Last year, a new law was introduced in the UK which seeks to protect victims of psychological abuse.
According to the Director of Public Prosecutions, the number of prosecutions that deal with violence against women and girls in England and Wales went up by 10 per cent last year.
But prosecutions regarding psychological abuse remain low.
As per data released under the Freedom of Information Act the law that protects victims of domestic violence from ‘controlling and coercive behaviour’ has been invoked just 62 times in the first six months since its introduction.
The following list details the 13 things made illegal by the new legislation.
- Sharing sexually explicit photos online
As a result of the ‘disclosing private sexual images without consent’ law passed recently, the practice of revenge porn has been banned.
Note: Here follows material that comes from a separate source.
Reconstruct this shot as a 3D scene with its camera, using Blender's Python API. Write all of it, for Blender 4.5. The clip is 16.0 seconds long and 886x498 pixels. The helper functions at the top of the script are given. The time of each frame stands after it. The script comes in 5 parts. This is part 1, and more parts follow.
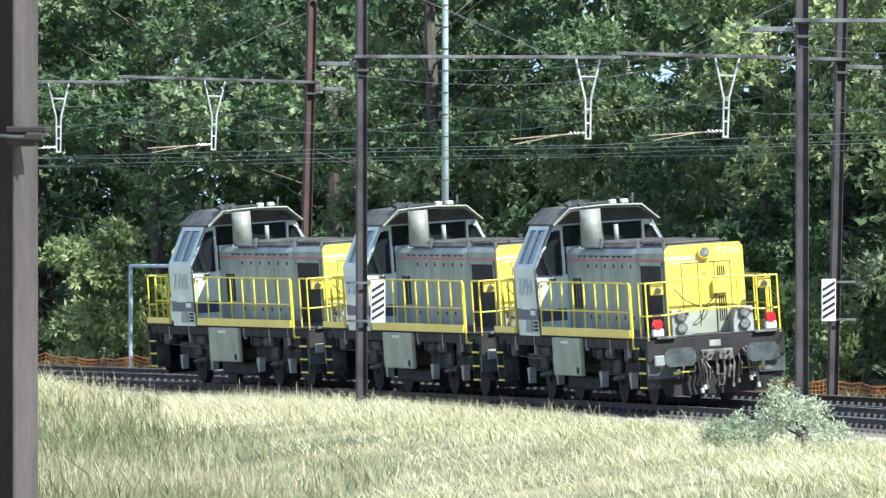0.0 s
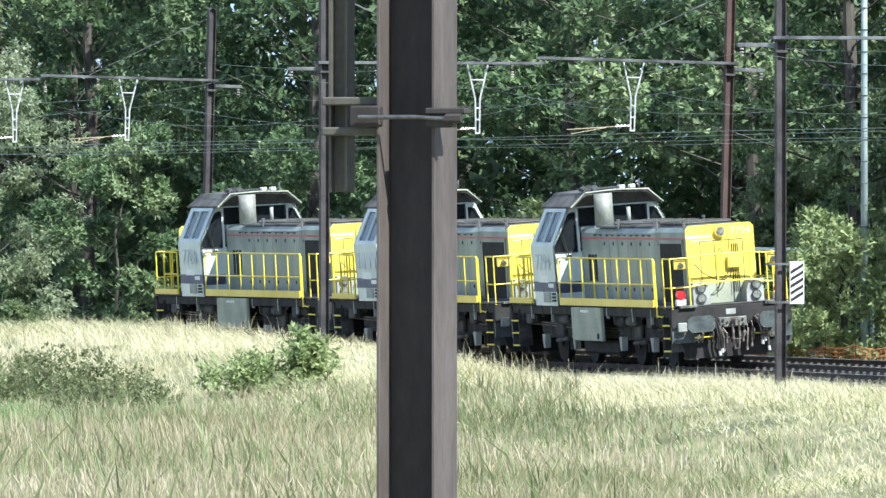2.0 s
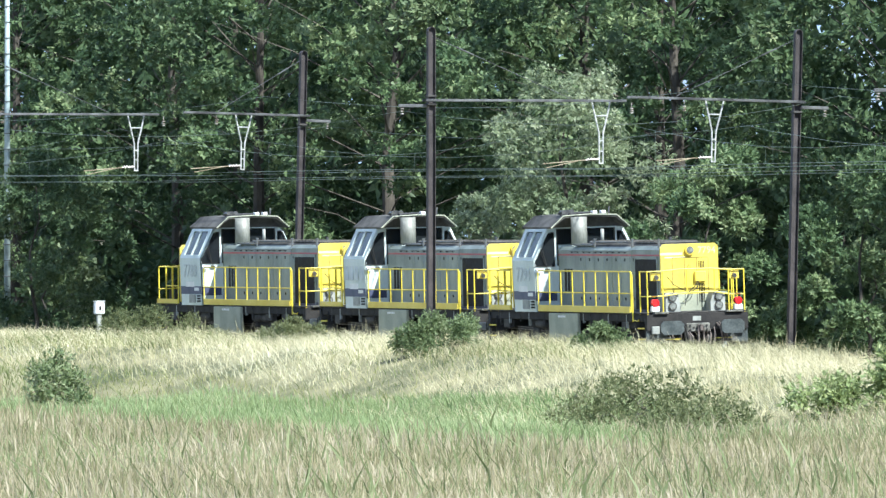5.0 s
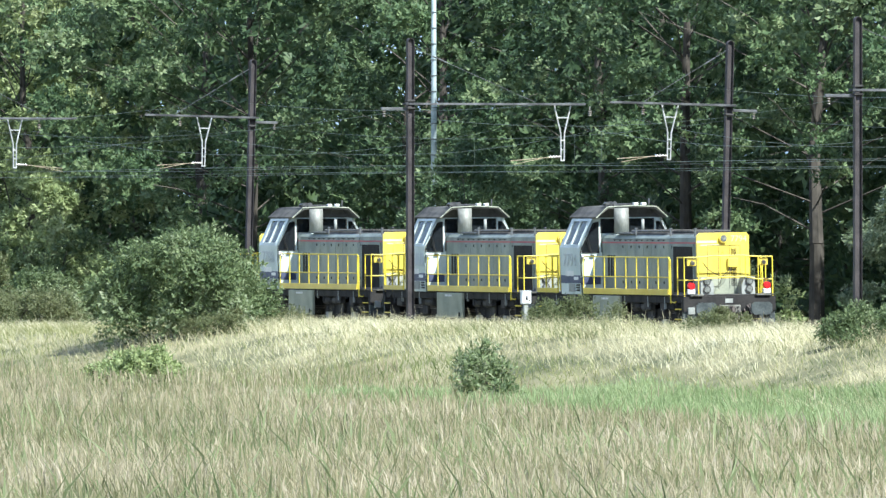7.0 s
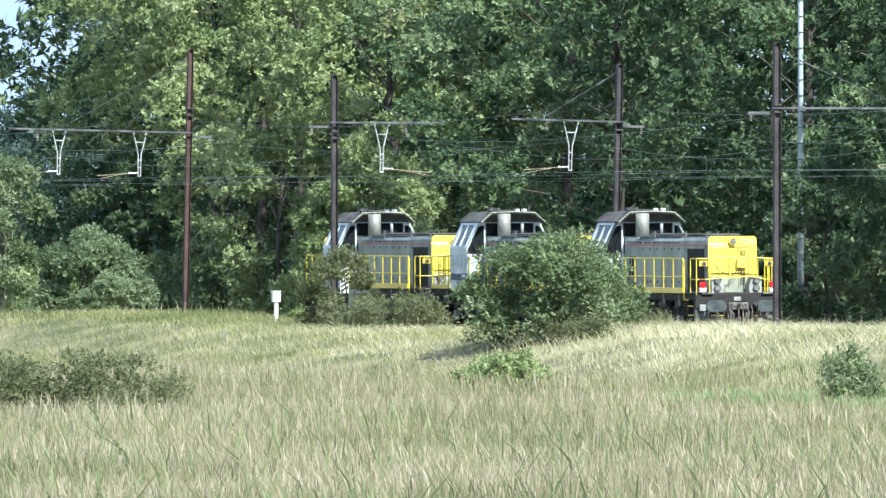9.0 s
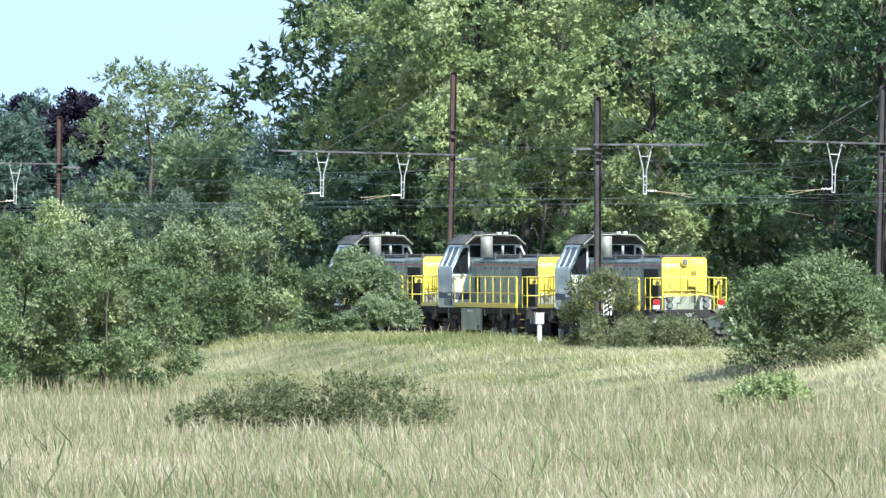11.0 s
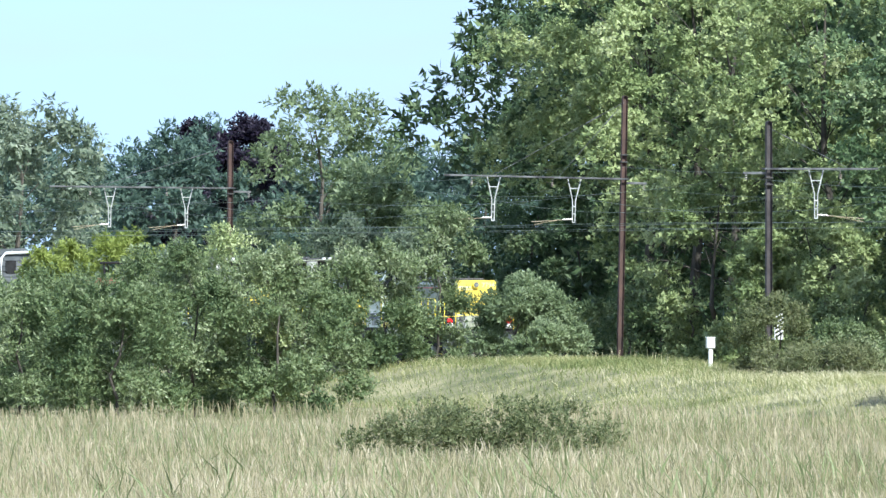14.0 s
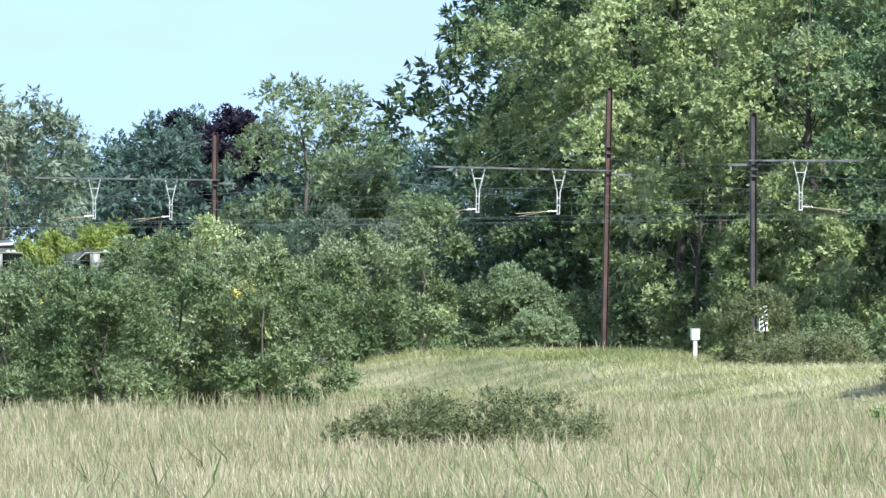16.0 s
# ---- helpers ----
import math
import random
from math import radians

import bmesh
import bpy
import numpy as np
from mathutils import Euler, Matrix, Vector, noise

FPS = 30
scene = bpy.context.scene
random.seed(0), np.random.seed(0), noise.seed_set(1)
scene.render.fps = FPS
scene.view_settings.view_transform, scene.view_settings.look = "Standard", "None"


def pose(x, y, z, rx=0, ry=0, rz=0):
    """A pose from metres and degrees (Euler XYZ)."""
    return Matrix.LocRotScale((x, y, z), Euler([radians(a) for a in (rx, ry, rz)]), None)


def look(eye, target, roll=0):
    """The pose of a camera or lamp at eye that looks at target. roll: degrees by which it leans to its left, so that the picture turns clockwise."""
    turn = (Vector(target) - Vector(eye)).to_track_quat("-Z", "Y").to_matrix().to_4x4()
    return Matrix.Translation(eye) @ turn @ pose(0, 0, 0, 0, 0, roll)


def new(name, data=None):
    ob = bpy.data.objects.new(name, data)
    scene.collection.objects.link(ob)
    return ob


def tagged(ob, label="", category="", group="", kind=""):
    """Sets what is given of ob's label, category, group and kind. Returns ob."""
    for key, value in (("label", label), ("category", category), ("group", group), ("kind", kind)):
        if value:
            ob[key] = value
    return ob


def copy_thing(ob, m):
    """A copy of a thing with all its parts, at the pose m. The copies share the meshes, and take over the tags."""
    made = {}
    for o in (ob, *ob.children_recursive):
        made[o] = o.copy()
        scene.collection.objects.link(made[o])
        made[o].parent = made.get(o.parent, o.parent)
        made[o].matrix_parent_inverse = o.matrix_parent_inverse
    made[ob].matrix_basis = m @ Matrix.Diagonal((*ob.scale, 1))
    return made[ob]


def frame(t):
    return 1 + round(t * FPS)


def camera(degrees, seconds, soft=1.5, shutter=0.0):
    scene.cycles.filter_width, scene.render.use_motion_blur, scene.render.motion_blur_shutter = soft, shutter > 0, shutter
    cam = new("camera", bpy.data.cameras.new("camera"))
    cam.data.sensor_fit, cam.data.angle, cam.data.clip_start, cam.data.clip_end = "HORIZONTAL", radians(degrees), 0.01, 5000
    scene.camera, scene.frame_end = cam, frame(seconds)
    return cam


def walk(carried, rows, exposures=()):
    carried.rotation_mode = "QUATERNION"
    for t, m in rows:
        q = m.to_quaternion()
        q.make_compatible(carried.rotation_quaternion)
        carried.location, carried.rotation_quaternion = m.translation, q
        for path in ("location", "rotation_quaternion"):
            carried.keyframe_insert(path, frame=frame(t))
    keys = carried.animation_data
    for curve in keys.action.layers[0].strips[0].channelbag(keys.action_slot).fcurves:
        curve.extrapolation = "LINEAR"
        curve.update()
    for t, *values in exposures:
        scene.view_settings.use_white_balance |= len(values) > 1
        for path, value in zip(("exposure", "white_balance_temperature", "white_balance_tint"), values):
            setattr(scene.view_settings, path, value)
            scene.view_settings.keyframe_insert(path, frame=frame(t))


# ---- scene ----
# The eye stands still above a reed field and turns to the left after the train.
EYE = (0.0, 0.0, 3.816)
TURNS = [(0, 0.0, -0.134), (0.5, 0.446, -0.128), (1, 0.925, -0.143), (1.5, 1.412, -0.194), (2, 1.877, -0.218), (2.4, 2.260, -0.113), (2.5, 2.342, -0.095), (2.7, 2.530, -0.088), (3, 2.817, -0.083), (3.2, 2.984, -0.089),
         (5.3, 4.792, -0.134), (5.5, 4.993, -0.146), (6, 5.512, -0.160), (6.5, 5.993, -0.165), (7, 6.415, -0.167), (7.5, 6.832, -0.169), (8, 7.269, -0.159), (8.5, 7.696, -0.148), (9, 8.058, -0.148), (9.5, 8.381, -0.141), (10, 8.689, -0.145), (10.2, 8.814, -0.138),
         (11.2, 9.315, -0.02), (12.3, 9.627, 0.098), (12.5, 9.698, 0.102), (13, 9.847, 0.097), (13.5, 9.951, 0.078), (14, 10.004, 0.059), (14.5, 10.021, 0.051), (15, 10.019, 0.048), (15.5, 9.979, 0.040), (16, 9.935, 0.022)]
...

Under this, if intimate photos of former partners are shared by a disgruntled ex without consent it can attract community orders, restraining orders, as well as jail time for those convicted.
- Isolating from friends or family
The new law makes it an offence if a person “repeatedly or continuously” isolates their partner from family or friends.
Considered as an act of domestic violence, such behaviour can lead to restraining orders, hefty fines, and up to five years in jail.
The law also allows victims to report crimes for up to two years.
3. Controling clothing decisions
If in a marriage one partner continuously controls what the other wears, or criticises their wardrobe choices or chooses their clothes, then it can be considered as grounds for divorce.
4. Installation of tracking devices on phones
When tracking devices are installed in phones or other devices without a partner’s consent or such actions forms a part of a regular pattern of controlling behaviour, then it is considered as an offence under the new law.
5. Controlling Finances
Financial abuse is when one partner takes full controls of the other’s finances, and refuses access. It is considered as a crime under the abuse law.
Citizens Advice has reported around 900 cases of financial abuse in the 12 months ending October 2015.
The domestic violence charity Refuge stated last year that it had handled cases wherein victims had to provide receipts for all spending, or were given such small allowances that they couldn’t afford to buy even food for themselves or their children.
6. Threatening behaviour
Even if a partner does not physically harm the other, if they are showing threatening or intimidating behaviour to frighten them, then they are said to be displaying ‘controlling or coercive behaviour’ as per Section 76 of the Serious Crime Act 2015.
7. Humiliate on platforms like Facebook
Psychological abuse includes instances of the partner repeatedly using social media posts to humiliate and embarrass the other.
8. Repeatedly put down partner
In this subtle form of abuse, one partner may put the other down repeatedly but disguise it as loving advice which can harm the other’s self-esteem. This is also considered as psychological abuse.